LONDON - The euro dropped to its lowest level since mid-November on Friday after the European Central Bank signalled it could cut rates as soon as June even with a hot U.S. economy likely forcing the Federal Reserve to wait until later in the year.

Meanwhile, the Japanese yen fell to a new 34-year low as the dollar continued to charge higher, leaving investors vigilant for signs of intervention from Tokyo officials.

The euro dropped to $1.0674 in early European trading and was last down 0.47% just above that level. It was on track to have fallen 1.5% since Monday, its biggest weekly drop since mid-2023.

A hot U.S. inflation print on Wednesday caused investors to rapidly rein in their bets on Fed rate cuts this year, moving the estimated start date from June to September.

But on Thursday the ECB signalled it was still likely to start cutting rates in the summer, given that inflation has fallen more sharply in the single-currency bloc.

"The comments that we’ve had from ECB officials are that June is still on the cards and maybe more moves after that," said Jane Foley, head of FX strategy at lender Rabobank.

"They seem to be acknowledging that there will be a divergence from the Fed and I think that was reassurance for speculators this morning… hence the move in the euro."

The dollar index, which tracks the currency against six peers, was last up 0.38% at 105.67, a five-month high. It has jumped 1.3% this week, the biggest five-day gain since May 2023.

The difference in interest rate expectations has pushed the gap between U.S. bond yields and German euro zone benchmark yields to the highest since 2019, making U.S. bonds more attractive and boosting the dollar.

Britain's pound was trading around its lowest since December, another victim of dollar strength, down 0.34% at $1.2511.


A strong dollar kept yen under pressure, with the U.S. currency rising to its highest since mid-1990 on Friday at 153.39 yen before cooling slightly to 153.26.

Investors have been on the lookout for potential intervention as the yen has continued to slide.

Officials stirred speculation again on Friday, with Finance Minister Shunichi Suzuki saying: "If there are excessive moves, we will respond appropriately without ruling out any options."

The Japanese currency was set for a weekly decline of more than 1% and has slumped some 8% since the start of the year as Japanese interest rates have remained far lower than those in the U.S.

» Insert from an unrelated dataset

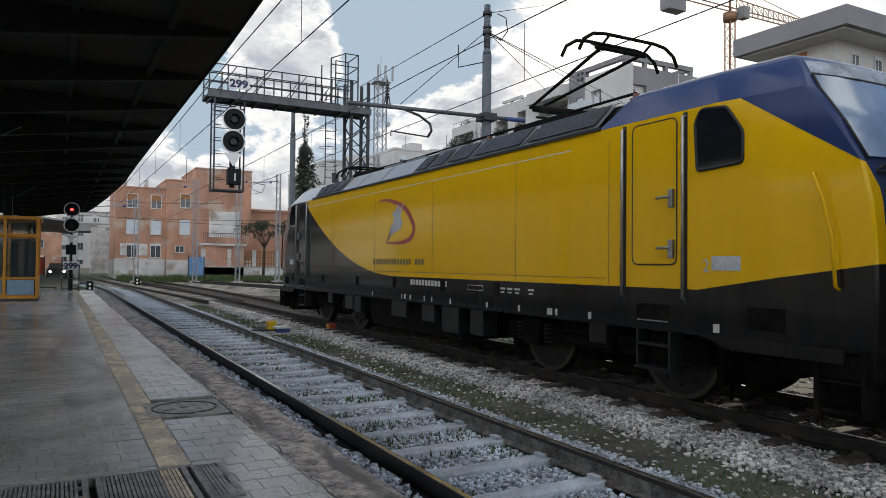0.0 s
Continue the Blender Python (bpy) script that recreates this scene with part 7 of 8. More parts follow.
M_leaf2 = mat("bush_foliage", (0.06, 0.09, 0.03), 0.8, var=0.5, scale=1.5, bump=0)
M_bark = mat("bark", (0.07, 0.055, 0.04), 0.9, var=0.3, scale=4, bump=0.5)
M_crane = mat("crane_orange", (0.24, 0.13, 0.07), 0.6, 0.2, var=0.2, scale=2, bump=0)
M_mast = mat("pale_lattice_steel", (0.3, 0.31, 0.33), 0.6, 0.4, var=0.15, scale=1, bump=0)
M_bluepanel = mat("blue_sheet", (0.12, 0.25, 0.45), 0.6, var=0.15, scale=2, bump=0.05)
M_carblack = mat("dark_car_paint", (0.02, 0.02, 0.022), 0.25, var=0.1, scale=3, bump=0)
M_balglass = mat("pale_balcony_panel", (0.42, 0.46, 0.48), 0.3, var=0.1, scale=2, bump=0)


def window(parent, x, z, w, h, y=0.0, shutter=None, half=0.0, name="window"):
    """A window on a front that faces -y of its thing: opening lined with a frame, panes set back; shutter drawn over the upper part by half."""
    win = part(name, B((x - w / 2 - 0.07, x - w / 2, y - 0.06, y + 0.1, z - h / 2 - 0.07, z + h / 2 + 0.07), (x + w / 2, x + w / 2 + 0.07, y - 0.06, y + 0.1, z - h / 2 - 0.07, z + h / 2 + 0.07), (x - w / 2, x + w / 2, y - 0.06, y + 0.1, z + h / 2, z + h / 2 + 0.07), (x - w / 2, x + w / 2, y - 0.1, y + 0.1, z - h / 2 - 0.08, z - h / 2)), M_frame, parent)
    part("pane", B((x - w / 2, x - 0.02, y - 0.02, y + 0.03, z - h / 2, z + h / 2)), M_pane, win)
    part("pane", B((x + 0.02, x + w / 2, y - 0.02, y + 0.03, z - h / 2, z + h / 2)), M_pane, win)
    part("mullion", B((x - 0.025, x + 0.025, y - 0.04, y + 0.03, z - h / 2, z + h / 2)), M_frame, win)
    if half:
        part("shutter", B((x - w / 2 + 0.01, x + w / 2 - 0.01, y - 0.05, y - 0.025, z + h / 2 - h * half, z + h / 2)), shutter or M_shutter, win)
    return win


def orange_house():
    h = thing("orange_house", pose(0, 75, -0.05), "three-storey orange plastered house with a flaking white base", "house")
    for x0, x1, y0, z1 in ((2.15, 6.62, 0.0, 8.75), (6.62, 9.3, -0.25, 9.65), (9.3, 14.75, -0.5, 10.95)):
        w = part("wall", B((x0, x1, y0, 9.0, 1.9, z1)), M_plaster, h)
        part("base_course", B((x0 - 0.04 * (x0 < 3), x1, y0 - 0.05, 9.0, 0, 1.9)), M_basewhite, h, "flaking white base")
        part("parapet", B((x0 - 0.06, x1 + 0.06, y0 - 0.1, 9.1, z1, z1 + 0.12)), M_plaster, h)
    for x in (3.6, 5.73):
        for z, sh, hf in ((7.5, M_brownshutter, 0.45), (5.0, M_shutter, 1.0), (2.75, M_shutter, 0.12)):
            window(h, x, z, 0.85, 1.25, -0.01, sh, hf)
    for z, hf, sh in ((7.7, 0.35, M_brownshutter), (5.1, 1.0, M_shutter)):
        window(h, 8.35, z, 0.85, 1.3, -0.26, sh, hf)
    window(h, 7.9, 2.95, 0.75, 0.55, -0.26)
    part("string_course", B((2.15, 6.62, -0.03, 0.0, 1.9, 2.0)), M_basewhite, h)
    part("patch", B((2.6, 5.0, -0.012, 0.0, 2.3, 3.4)), M_basewhite, h, "pale plaster repair")
    part("patch", B((10.6, 13.6, -0.512, -0.5, 4.2, 6.8)), M_basewhite, h, "pale weathered plaster patch")
    part("downpipe", C(((6.62, -0.3, 0.2), (6.62, -0.3, 8.7), 0.06, 8)), M_plaster, h)
    for x in (4.9, 3.0):
        part("chimney", B((x - 0.18, x + 0.18, 1.0, 1.4, 8.8, 9.7)), M_basewhite, h)
    part("aerial", T([(8.6, 1, 9.7), (8.6, 1, 12.2)], 0.025, 5), M_wire, h)
    # low annex with a railed terrace
    part("annex", B((9.6, 13.4, -3.5, -0.5, 0, 3.3)), M_plaster, h)
    part("terrace_slab", B((9.5, 13.6, -3.7, -0.5, 3.3, 3.5)), M_basewhite, h)
    part("terrace_rail", B((9.5, 13.6, -3.68, -3.64, 4.45, 4.5)), M_darksteel, h)
    for k in range(21):
        part("terrace_baluster", B((9.5 + k * 0.2, 9.53 + k * 0.2, -3.68, -3.65, 3.5, 4.46)), M_darksteel, h)
    # lower rear wing
    part("rear_wing", B((14.75, 22, 3, 9, 0, 7.2)), M_plaster, h)
    part("rear_roof", B((14.6, 22.2, 2.8, 9.2, 7.2, 7.45)), M_plaster, h)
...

"They have to support the yen, it's in freefall," said Tony Sycamore, a market analyst at IG. "So there has to be some measures soon. The question is at what level and at what time do they decide to put some money down."

China's yuan was little changed after data which showed the country's March exports contracted sharply, while imports also unexpectedly shrank, both undershooting market forecasts by big margins.

The yuan has fallen to its lowest since November at around 7.238 to the dollar as the economy has struggled to regain momentum and U.S. growth has remained strong.

Elsewhere, the dollar also gained sharply against Sweden's crown after data showed Swedish inflation slowed more than expected in March, bolstering hopes that the central bank will soon be cutting interest rates.

The dollar was last up 0.57% at 10.785 crowns, close to a five-month high.